▶ The request:
Lines that hold the word "category" should be located and copied.
** start of Raw records **
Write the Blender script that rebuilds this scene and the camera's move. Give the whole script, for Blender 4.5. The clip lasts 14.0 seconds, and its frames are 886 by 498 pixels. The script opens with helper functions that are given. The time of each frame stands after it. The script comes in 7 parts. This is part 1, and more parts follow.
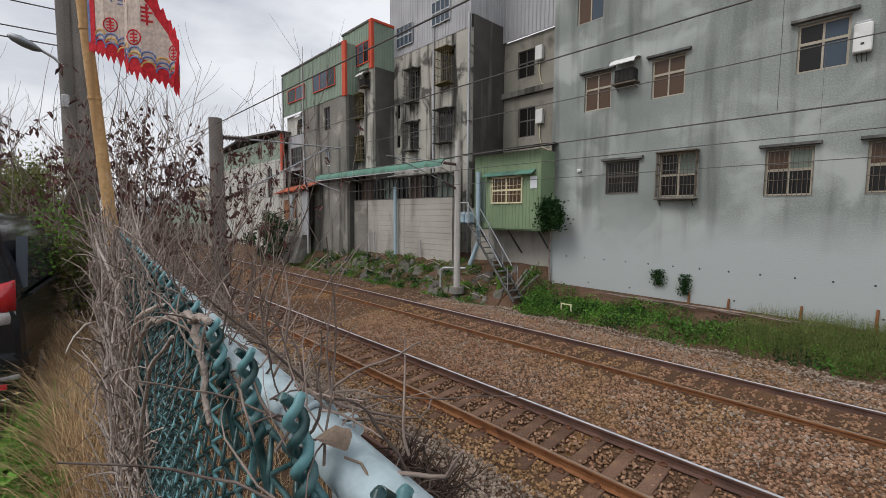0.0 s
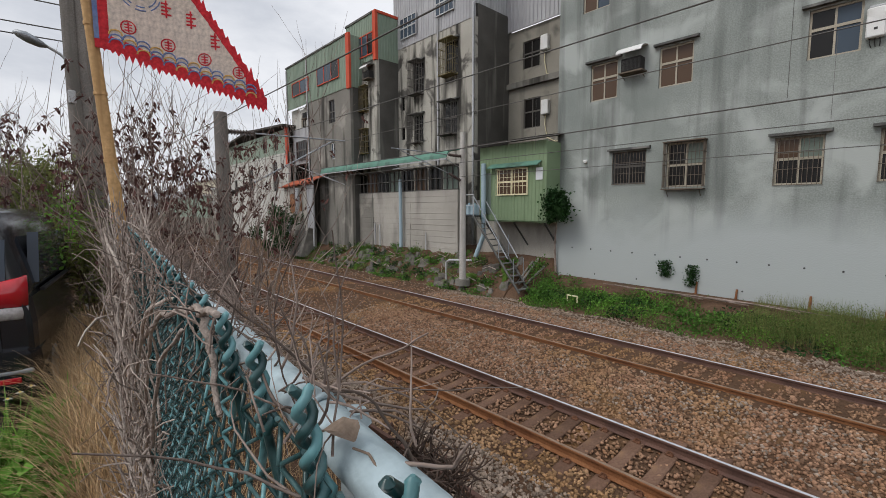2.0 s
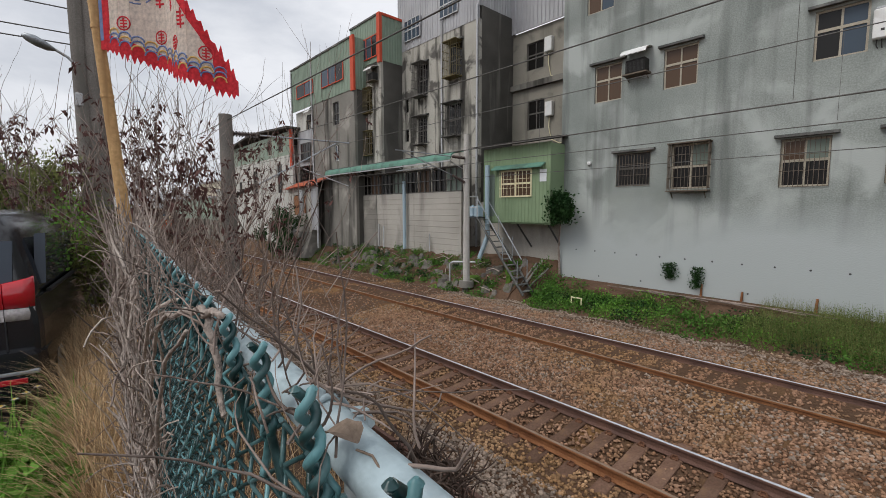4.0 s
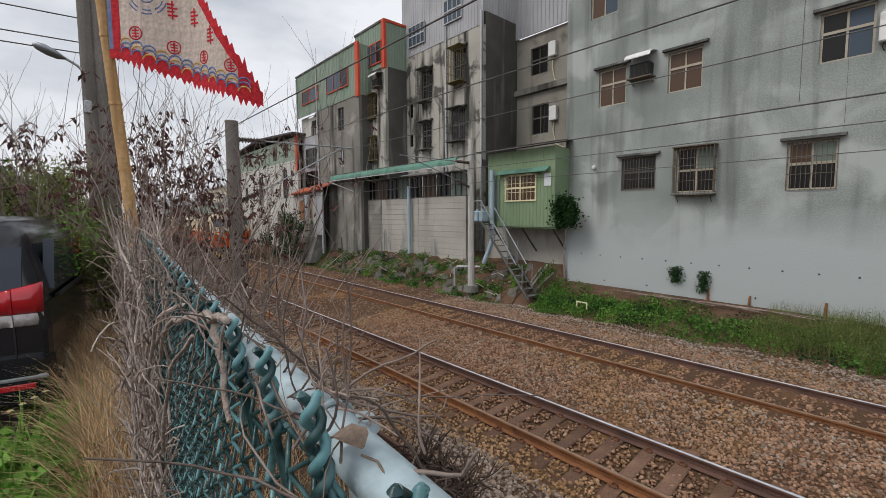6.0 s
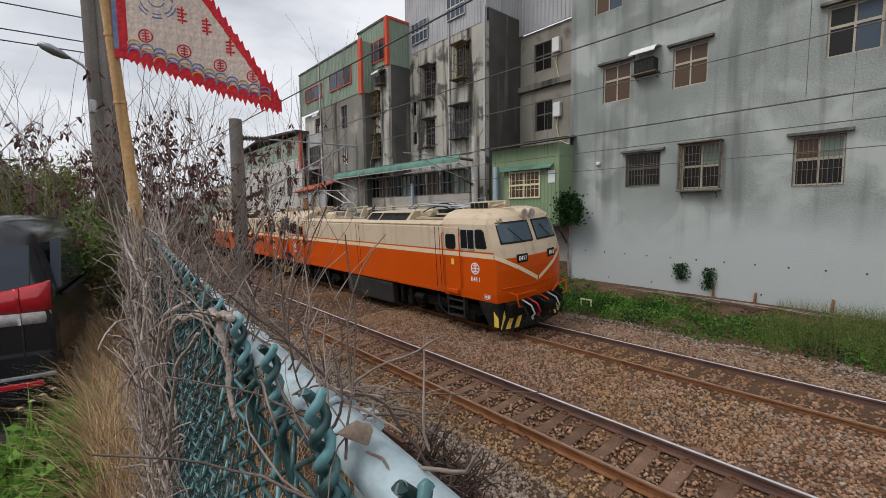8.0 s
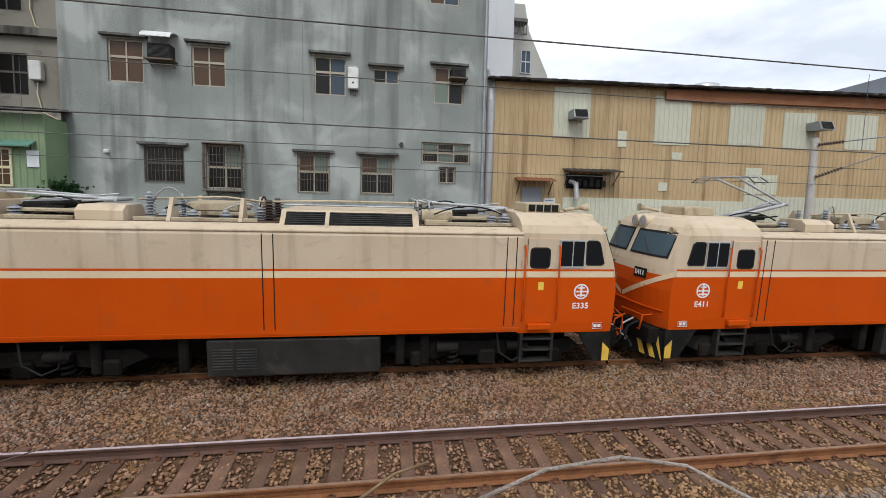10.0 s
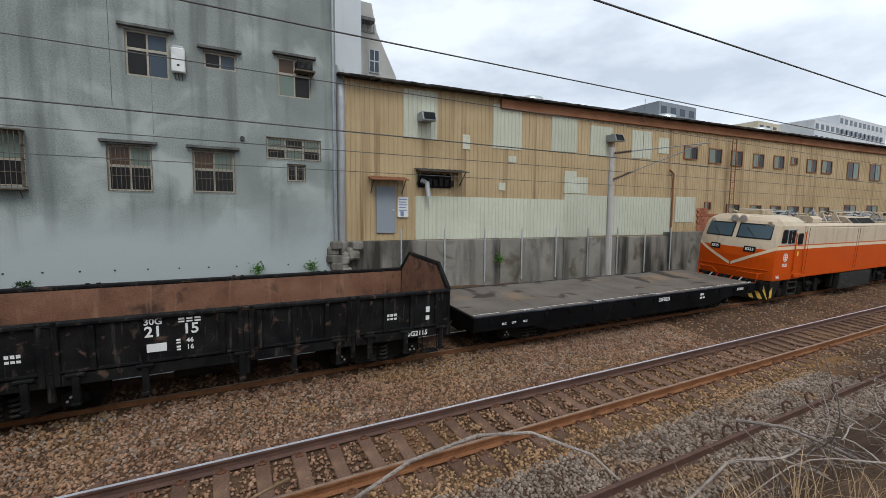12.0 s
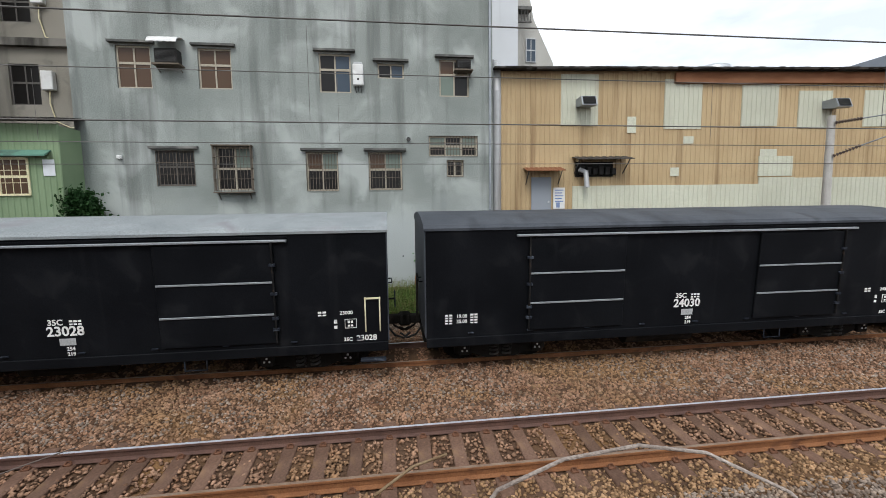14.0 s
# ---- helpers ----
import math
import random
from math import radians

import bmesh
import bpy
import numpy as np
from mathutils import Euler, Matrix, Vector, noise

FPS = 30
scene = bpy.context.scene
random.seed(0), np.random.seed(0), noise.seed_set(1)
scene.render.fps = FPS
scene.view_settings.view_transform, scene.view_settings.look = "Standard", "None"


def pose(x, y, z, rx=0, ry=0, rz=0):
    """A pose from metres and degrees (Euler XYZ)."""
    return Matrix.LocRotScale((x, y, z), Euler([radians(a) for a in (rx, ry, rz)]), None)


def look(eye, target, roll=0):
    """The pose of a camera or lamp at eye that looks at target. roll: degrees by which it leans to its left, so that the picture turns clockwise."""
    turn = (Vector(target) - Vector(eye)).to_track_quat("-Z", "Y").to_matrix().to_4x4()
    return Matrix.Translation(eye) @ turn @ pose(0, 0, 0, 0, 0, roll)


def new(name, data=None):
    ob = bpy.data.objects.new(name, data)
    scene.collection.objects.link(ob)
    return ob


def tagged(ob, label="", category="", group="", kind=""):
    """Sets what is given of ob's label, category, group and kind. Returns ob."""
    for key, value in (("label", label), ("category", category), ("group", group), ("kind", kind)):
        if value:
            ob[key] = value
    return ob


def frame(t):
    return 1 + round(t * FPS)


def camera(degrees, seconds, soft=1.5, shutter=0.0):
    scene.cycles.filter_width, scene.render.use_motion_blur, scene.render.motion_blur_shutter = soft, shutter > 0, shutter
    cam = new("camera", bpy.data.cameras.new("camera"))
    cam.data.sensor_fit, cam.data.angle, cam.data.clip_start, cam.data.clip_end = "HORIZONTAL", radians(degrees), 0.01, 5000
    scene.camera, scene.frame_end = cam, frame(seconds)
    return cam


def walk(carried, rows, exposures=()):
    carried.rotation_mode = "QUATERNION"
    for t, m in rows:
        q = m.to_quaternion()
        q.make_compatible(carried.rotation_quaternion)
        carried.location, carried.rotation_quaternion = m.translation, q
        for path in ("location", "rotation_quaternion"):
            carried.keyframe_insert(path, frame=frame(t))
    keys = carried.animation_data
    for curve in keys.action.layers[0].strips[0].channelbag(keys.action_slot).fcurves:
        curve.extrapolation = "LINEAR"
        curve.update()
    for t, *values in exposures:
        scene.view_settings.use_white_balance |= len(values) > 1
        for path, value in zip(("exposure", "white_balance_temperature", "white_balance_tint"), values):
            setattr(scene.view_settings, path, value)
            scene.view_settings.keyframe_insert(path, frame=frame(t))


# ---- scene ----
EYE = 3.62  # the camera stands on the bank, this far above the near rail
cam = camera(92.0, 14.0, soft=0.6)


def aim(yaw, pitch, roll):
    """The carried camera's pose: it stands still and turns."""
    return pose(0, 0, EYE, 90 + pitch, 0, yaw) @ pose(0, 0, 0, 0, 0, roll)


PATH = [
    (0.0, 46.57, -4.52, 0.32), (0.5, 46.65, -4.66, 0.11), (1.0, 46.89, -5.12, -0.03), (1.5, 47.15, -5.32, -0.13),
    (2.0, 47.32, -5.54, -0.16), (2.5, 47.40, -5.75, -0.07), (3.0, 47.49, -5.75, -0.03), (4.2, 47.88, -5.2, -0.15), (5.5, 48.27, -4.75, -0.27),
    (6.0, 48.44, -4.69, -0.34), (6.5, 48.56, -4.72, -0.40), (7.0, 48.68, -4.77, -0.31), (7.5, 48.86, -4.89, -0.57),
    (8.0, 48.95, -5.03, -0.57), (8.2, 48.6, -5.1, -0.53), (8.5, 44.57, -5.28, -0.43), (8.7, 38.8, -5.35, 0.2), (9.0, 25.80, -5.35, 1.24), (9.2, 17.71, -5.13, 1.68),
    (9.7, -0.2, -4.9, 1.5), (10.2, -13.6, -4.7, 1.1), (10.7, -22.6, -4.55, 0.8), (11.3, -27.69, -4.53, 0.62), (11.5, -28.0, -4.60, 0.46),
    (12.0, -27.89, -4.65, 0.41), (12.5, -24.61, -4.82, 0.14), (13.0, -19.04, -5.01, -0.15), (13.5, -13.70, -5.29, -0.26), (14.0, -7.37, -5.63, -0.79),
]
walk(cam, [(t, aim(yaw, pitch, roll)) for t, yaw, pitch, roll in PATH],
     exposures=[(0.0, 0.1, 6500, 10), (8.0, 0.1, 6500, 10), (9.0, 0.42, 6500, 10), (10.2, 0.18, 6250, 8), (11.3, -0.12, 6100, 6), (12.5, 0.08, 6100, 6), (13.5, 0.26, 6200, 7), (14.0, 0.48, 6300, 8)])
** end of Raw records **
** start of Raw records **
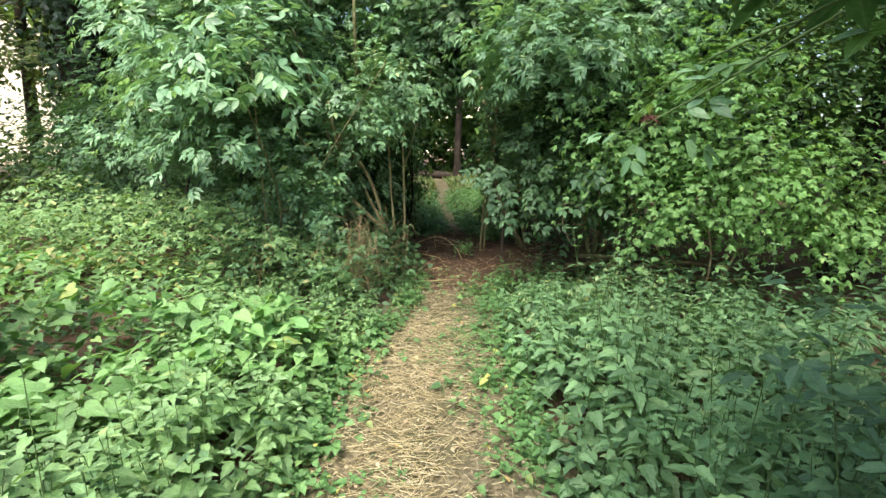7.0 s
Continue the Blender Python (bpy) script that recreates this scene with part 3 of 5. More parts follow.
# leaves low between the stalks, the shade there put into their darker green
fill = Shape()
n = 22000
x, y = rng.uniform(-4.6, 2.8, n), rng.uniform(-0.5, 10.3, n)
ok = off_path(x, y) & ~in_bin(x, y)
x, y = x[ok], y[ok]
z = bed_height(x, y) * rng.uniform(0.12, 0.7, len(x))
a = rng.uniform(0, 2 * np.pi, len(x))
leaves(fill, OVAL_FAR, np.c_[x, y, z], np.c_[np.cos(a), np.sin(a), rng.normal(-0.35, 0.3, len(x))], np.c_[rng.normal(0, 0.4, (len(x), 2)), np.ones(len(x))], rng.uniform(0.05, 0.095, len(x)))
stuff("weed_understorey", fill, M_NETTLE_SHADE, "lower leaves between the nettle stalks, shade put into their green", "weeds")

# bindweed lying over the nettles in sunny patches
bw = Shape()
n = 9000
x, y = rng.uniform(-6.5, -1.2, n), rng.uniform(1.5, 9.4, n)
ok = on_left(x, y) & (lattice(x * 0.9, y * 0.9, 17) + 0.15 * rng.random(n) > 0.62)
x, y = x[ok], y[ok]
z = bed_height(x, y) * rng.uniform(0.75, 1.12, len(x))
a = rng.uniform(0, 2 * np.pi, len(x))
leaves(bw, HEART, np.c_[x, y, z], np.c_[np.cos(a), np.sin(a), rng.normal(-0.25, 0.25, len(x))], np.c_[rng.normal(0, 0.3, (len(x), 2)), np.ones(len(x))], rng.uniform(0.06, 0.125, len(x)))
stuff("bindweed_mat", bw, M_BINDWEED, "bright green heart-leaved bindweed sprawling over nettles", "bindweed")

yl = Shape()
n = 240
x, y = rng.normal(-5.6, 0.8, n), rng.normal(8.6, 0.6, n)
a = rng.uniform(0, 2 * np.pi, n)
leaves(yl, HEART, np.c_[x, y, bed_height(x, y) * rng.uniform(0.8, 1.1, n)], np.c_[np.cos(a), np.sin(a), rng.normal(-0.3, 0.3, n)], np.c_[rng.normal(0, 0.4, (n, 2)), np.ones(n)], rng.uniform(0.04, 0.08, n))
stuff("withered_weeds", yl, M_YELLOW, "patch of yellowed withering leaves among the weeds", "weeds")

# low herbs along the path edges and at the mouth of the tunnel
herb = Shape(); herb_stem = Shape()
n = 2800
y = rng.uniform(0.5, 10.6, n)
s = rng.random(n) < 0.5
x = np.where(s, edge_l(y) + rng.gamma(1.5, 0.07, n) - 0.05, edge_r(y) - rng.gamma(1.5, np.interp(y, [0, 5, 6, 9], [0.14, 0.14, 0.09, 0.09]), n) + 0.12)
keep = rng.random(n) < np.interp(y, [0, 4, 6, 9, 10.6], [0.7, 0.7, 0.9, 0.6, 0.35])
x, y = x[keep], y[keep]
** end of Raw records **
▶ Task response:
def tagged(ob, label="", category="", group="", kind=""):
    """Sets what is given of ob's label, category, group and kind. Returns ob."""
    for key, value in (("label", label), ("category", category), ("group", group), ("kind", kind)):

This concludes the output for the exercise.